Among the Polish exiles to the Caucasus in the 19th century the greatest master of mountain themes seems to be the most eminent representative of the so-called “Tbilisi Group”, Tadeusz Łada- Zabłocki, in whose collection Poetry of the Third Period. Written Beyond the Caucasus. 1838–1845 Petersburg 1845 no fewer than 31 out of 40 poems were directly or indirectly associated with the mountains. The poet got to know the geographical and cultural realities of the Caucasus mountain tops, passes, valleys and rivers, mountain shrines, nature’s curiosities etc. very well during his wanderings over the region lasting several years as a soldier he travelled across today’s Georgia, Dagestan, Chechnya, Armenia and its border with Turkey and Persia.

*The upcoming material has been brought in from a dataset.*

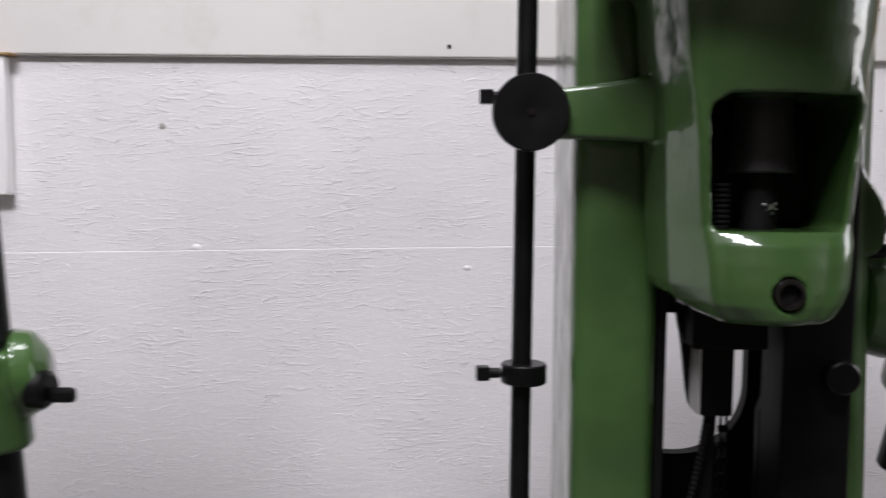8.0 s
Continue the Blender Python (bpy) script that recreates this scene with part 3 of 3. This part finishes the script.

Zabłocki’s mountain poetry is clearly ambivalent. On the one hand, the Caucasus is presented in it as a funeral space, the setting for the tragedy of captivity and extermination, an ominous border separating the exiles from their homeland and their loved ones. Zabłocki’s is a peculiar, deeply pessimistic, even depressive, variant of the Romantic mountain landscape. His vision is both mythologised and literary, stemming from an experience of the landscape through an archetypal cultural tradition the Prometheus myth. Other poems, on the other hand, are characterised by an approving, even affirmative attitude to the mountains. However, it is difficult to divide the poems strictly into two groups: perspectives sometimes merge, overlap and get reversed even within one piece.
In Zabłocki’s poetic visions of the summits, passes, valleys and rivers of the Caucasus it is not difficult to find well-known clichés and scenarios, typically Romantic or pre-Romantic like a metaphysical and emotional attitude, anthropocentrism, animisation, anthropomorphisation, monumentalisation and verticalisation of the mountains, all the Romantic models of “experiencing the summit” etc.. Like other mountains, the Caucasus Mountains, too, evoke in works by authors from that era notions like eternity, infiniteness, God, Nature, nature, mysticism, loneliness, freedom etc. They are hyperpoetic and hierophantic. However, the poet’s experiences of captivity, depression and pain in the Caucasus build semantics of a landscape completely different from the one known from the works of our bards eulogising mountains of the West, far-away North or the South, creating an unprecedented landscape, completely unlike the Romantic variant of the “Alps” or “Tatras”.